Bo to forma komunikacji - jeśli nie odnosi skutku-nie warto jej używać i trzeba przejść do innych środków.
Zadałeś pytanie-dostałeś odpowiedź, że nie pacyfikujemy

I mamy jasność.
Teraz tylko pozostaje robić tak, aby pies nie musiał Ci pokazywać az tak wyraźnie, że czuje się niekomfortowo.
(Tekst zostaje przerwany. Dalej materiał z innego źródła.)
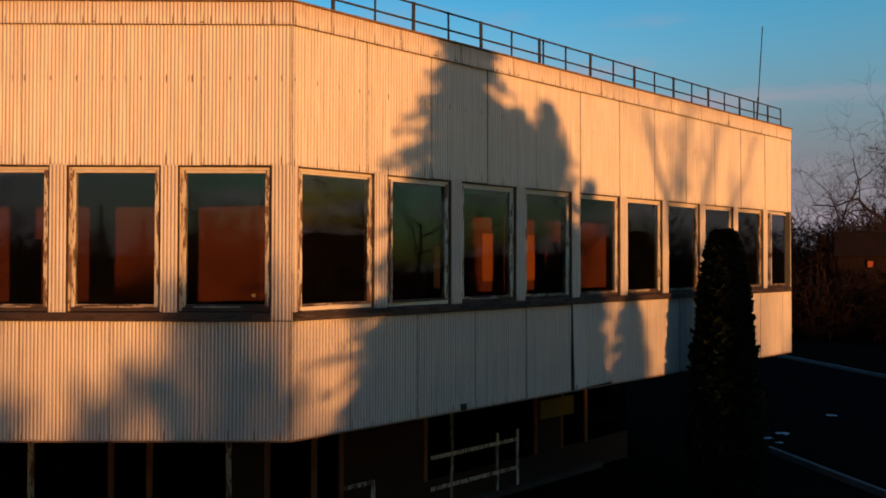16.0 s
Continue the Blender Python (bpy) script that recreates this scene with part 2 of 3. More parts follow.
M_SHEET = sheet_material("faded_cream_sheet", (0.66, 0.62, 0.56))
# lower row: darker and greyer in tone than the upper sheets
M_SHEET_LOW = sheet_material("darker_lower_sheet", (0.45, 0.435, 0.415), 0.0, False)
# west sheets: the blue of the evening shade is put into their colour
M_SHEET_WEST = sheet_material("blue_shade_sheet", (0.008, 0.30, 0.37), 0.0, False, 0.3)
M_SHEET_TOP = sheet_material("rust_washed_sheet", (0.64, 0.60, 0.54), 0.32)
M_FRAME = peeling_material("peeling_cream_paint", (0.50, 0.44, 0.36), (0.15, 0.09, 0.058), 0.40)
M_HEAD = peeling_material("cream_head_paint", (0.52, 0.45, 0.36), (0.20, 0.13, 0.085), 0.24, True)
M_JAMB = peeling_material("bare_jamb_wood", (0.50, 0.42, 0.32), (0.20, 0.115, 0.07), 0.49)
M_SASH = peeling_material("peeling_sash_paint", (0.50, 0.45, 0.37), (0.14, 0.08, 0.05), 0.49)
# dark wood of the ledges, also painted in where window reveals lie in shade
M_LEDGE = peeling_material("bare_brown_wood_and_shade", (0.040, 0.021, 0.015), (0.030, 0.017, 0.013), 0.50, True)
# flaked and grimy, and darkened for the shade at the sash foot
M_FOOT = peeling_material("worn_shaded_foot_rail", (0.30, 0.24, 0.18), (0.050, 0.028, 0.018), 0.56, True)
M_GLASS = glass_material("old_window_glass", 1.85, (0.56, 0.57, 0.55), 0.004)
M_DUSTY = glass_material("dusty_window_glass", 1.75, (0.50, 0.49, 0.46), 0.03, 9.0)
M_DIM = glass_material("dark_window_glass", 1.5, (0.32, 0.33, 0.34), 0.004)
M_CORE = rough_material("red_brown_wall_paint", (0.155, 0.034, 0.016), (0.11, 0.026, 0.013), 1.2, 0.7, 0.003)
M_INNER = rough_material("dull_inner_plaster", (0.20, 0.18, 0.15), (0.15, 0.13, 0.11), 1.5, 0.9, 0.004)
M_FLOOR = rough_material("brown_linoleum", (0.07, 0.045, 0.03), (0.05, 0.035, 0.025), 2.0, 0.6, 0.002)
# block grey darkened to hold the shade of the gaps behind loose sheets
M_BACK = rough_material("darkened_block_wall", (0.035, 0.033, 0.03), (0.025, 0.023, 0.02), 2.0, 0.9, 0.006)
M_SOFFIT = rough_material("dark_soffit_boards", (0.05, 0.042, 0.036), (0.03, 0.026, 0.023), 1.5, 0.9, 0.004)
M_ROOF = rough_material("bitumen_roofing", (0.05, 0.05, 0.05), (0.035, 0.035, 0.035), 1.0, 0.85, 0.01)
M_CAP = rough_material("rusty_edge_flashing", (0.20, 0.11, 0.06), (0.10, 0.06, 0.04), 6.0, 0.7, 0.003)
M_RAIL = rough_material("dark_painted_rail", (0.014, 0.014, 0.016), (0.022, 0.016, 0.013), 9.0, 0.6, 0.002)
M_RUSTY = rough_material("rust_red_frame", (0.21, 0.075, 0.034), (0.11, 0.045, 0.025), 6.0, 0.75, 0.003)
M_PALEFRAME = peeling_material("weathered_white_frame", (0.45, 0.42, 0.38), (0.14, 0.09, 0.06), 0.5)
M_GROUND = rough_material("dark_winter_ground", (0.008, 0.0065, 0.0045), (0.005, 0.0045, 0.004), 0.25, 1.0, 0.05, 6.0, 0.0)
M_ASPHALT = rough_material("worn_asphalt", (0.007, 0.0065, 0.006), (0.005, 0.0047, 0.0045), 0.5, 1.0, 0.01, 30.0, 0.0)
M_KERB = rough_material("grey_concrete_kerb", (0.085, 0.085, 0.088), (0.055, 0.055, 0.058), 2.0, 0.9, 0.01)
M_BARK = rough_material("furrowed_bark", (0.036, 0.024, 0.019), (0.021, 0.016, 0.013), 5.0, 0.95, 0.03, 30.0, 0.1)
M_TWIG = rough_material("brown_twigs", (0.046, 0.026, 0.019), (0.028, 0.019, 0.015), 2.0, 0.95, 0.01, 20.0, 0.1)
M_NEEDLE = rough_material("dark_needles", (0.014, 0.021, 0.010), (0.008, 0.013, 0.006), 4.0, 0.9, 0.02, 30.0, 0.1)
M_BRUSH = rough_material("bare_undergrowth", (0.026, 0.013, 0.0085), (0.015, 0.009, 0.0068), 0.7, 0.95, 0.05, 8.0, 0.05)
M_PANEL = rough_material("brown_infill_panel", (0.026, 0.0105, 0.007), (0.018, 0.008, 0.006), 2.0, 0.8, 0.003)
M_YELLOW = rough_material("faded_yellow_board", (0.20, 0.13, 0.02), (0.15, 0.095, 0.02), 3.0, 0.6, 0.002)
M_SNOW = rough_material("grey_old_snow", (0.30, 0.30, 0.31), (0.22, 0.22, 0.23), 6.0, 0.8, 0.01)
lamp_nodes = Nodes("lit_window")
lamp_nodes.t.links.new(lamp_nodes.add("Emission", Color=(1.0, 0.13, 0.03, 1), Strength=0.35).outputs[0], lamp_nodes.out.inputs[0])
M_LAMP = lamp_nodes.mat
M_SOCKET = rough_material("white_plastic", (0.75, 0.74, 0.70), (0.68, 0.66, 0.62), 8.0, 0.4, 0.001)

# ---- mesh helpers ----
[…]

Pokusiłabym się o pytanie czy aby jednak nie za mocno pokazujesz mu, że ma być tak, jak Ty chcesz. Na przykładzie: czy gdybyś podszedł do psa (po tych dwóch razach, które nie przyniosły efektu) i zamiast składać w scyzoryk, uniósł rękę nad głowę psa z komendą na siad (lub bez, skoro chodzicie na optycznych) to czy:
1. pies usiądzie?
2. pies burknie?
Jeżeli odpowiedź na 1. brzmi :TAK, a na 2.: NIE, to oznacza, że dokończyłeś ćwiczenie i pomogłeś psu je utrwalić. Oprócz tego wzmocniłeś swoją pozycję przeewodnika, który rozsądnie i bez zbędnych emocji (lub wywoływania ich) rozpoczął i zakończył ćwiczenie. Wyszło na Twoje, wszyscy zadowoleni (bo pies pewnie dostał pochwałę).